Chi non ha vissuto di persona la gloriosa (?!) epoca dell’internet a 56kbit, non se la può proprio immaginare. Erano tempi in cui aspettavi con diligenza che il modem finisse di gracchiare per passare poi minuti tra un caricamento e l’altro, in cui ti salvavi le pagine per la modalità online o copia-incollavi i testi da leggere su un file word, robe oggi impensabili. Dei filmati non se ne parlava neanche, ma pure se volevi dei giochi o degli mp3, dovevi comunque aspettare un sacco di tempo per finire il download che se no non ti caricava un cazzo, anche se erano stronzatine da un mega. Una di queste “stronzatine”, divenuta poi un culto per i fancazzisti dell’epoca, è Tabboz Simulator.
L’iconografia tabboziana era drammaticamente suburbana e late nineties (qui per approfondire), perfetta per essere compressa in un file facile da scaricare e senza troppi fronzoli, ma pregno di contenuti. Il succo è questo: sei un tabbozzo (o tamarro, o truzzo, ci siamo capiti, insomma) e devi vivere con successo la tua vita da tabbozzo. I parametri da alzare sono reputazione, figosità, stato dello scooter e profitto scolastico (quest’ultimo, prevedibilmente, il più trascurato). Reputazione e figosità di servono per venire rispettato dalla compagnia e per agganciare una bella tipa; per alzarli, servono telefonini, vestiti zarri, ricariche del cellulare (a quei tempi non c’erano promozioni), lampade e, soprattutto, uno scooter performante e opportunamente truccato. E per tutte ste robe, servono soldi.

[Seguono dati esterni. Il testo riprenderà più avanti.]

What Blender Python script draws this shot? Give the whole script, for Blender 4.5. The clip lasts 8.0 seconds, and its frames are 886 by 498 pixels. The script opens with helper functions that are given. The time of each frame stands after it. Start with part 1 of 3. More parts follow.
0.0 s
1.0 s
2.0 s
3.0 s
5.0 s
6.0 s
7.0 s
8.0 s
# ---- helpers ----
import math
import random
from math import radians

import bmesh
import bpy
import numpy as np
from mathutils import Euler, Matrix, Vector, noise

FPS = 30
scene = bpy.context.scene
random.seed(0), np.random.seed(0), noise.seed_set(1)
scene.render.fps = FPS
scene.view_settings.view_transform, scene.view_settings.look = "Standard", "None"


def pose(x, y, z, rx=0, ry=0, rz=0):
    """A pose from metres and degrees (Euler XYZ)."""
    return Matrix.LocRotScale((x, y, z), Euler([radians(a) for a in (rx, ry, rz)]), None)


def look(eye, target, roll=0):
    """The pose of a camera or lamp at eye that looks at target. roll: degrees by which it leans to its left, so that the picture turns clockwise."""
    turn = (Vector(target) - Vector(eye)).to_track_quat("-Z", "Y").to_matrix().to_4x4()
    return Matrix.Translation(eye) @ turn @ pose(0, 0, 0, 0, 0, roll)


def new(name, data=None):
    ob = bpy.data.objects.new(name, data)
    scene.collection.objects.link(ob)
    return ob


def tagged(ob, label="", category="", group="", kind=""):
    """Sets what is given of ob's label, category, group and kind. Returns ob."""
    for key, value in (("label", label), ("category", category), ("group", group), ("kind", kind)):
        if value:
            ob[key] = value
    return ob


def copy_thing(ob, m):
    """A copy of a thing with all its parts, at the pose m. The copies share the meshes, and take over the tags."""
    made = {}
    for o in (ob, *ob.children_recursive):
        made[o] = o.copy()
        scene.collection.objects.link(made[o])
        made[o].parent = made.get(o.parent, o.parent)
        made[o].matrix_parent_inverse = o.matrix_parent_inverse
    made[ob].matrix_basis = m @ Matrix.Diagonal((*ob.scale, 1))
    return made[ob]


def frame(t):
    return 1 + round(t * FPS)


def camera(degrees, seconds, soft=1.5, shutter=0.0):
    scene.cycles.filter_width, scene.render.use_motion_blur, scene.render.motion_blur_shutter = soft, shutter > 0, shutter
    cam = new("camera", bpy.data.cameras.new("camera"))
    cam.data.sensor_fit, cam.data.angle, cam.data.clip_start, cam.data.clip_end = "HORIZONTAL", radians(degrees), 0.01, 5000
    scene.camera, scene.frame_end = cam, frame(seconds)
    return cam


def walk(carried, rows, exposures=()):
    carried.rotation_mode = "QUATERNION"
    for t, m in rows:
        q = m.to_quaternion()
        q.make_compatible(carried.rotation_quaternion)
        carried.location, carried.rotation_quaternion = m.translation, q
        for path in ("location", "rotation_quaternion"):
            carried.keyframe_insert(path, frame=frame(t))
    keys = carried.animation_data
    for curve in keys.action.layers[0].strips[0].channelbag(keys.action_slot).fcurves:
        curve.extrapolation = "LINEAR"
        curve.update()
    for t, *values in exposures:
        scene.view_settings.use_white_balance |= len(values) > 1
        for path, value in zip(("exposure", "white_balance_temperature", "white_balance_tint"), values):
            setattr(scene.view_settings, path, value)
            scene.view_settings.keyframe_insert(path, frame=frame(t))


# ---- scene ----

E qui arriva forse la parte più divertente di Tabboz Simulator: per poter venire assunto e percepire uno stipendio, dovevi compilare dei questionari demenziali, che non vi cito perché meritano di essere scoperti per cazzi vostri. Il problema è che spesso prima di ricevere lo stipendio mensile vieni licenziato a caso, e anche quando ti va bene e riesci a comprarti lo scooter, fondamentale per uscire con la tipa e fare i garini con la compagnia, ti schianti continuamente e devi ripararlo. La reputazione guadagnata con la compagnia la si perde venendo continuamente pestati a sangue dai metallari, e la figosità la ottieni facendoti le lampade, ma se esageri ti carbonizzi la faccia. Prima di trovare la tipa devi ricevere un sacco di due di picche, e per non farti mollare devi chiamarla continuamente, bruciando il credito del telefonino. Insomma, dura la vita del tamarro.
Il successo di Tabboz Simulator nei primissimi anni ‘2000, onnipresente su siti come Bastardidentro e in ogni aula informatica di scuola che si rispetti, diede vita a tutta una serie di spin off, come Tascio Simulator, Real life of Metal, Magnaccia Manager e quant’altro, magari più elaborati a livello di funzioni e grafica, visto che dopo un’oretta di gioco distratto non è che Tabboz avesse più granché da offrire. Ma non era la stessa cosa; il successo di Tabboz era dovuto all’assoluta rottura con gli standard dell’epoca: grafica grezzissima, contenuti grotteschi, linguaggio che parodizza quello dei tamarri di periferia. Sono elementi che funzionano solo una volta. Degno erede di Tabboz Simulator può essere considerato Grezzo 2 (nomen omen), a sua volta figlio del suo tempo, ma quella è un’altra storia.
Se proprio ci tenete a scoprire o a rigiocare Tabboz Simulator, si trova ancora su diversi siti con grafica rigorosamente 1.0, se non proprio 0.0, tipo questo. Ma ho paura che oggi non sia proprio la stessa cosa. Anche se fare pestare il proprio tabbozzo da un metallaro in via Lorenteggio è sempre una soddisfazione.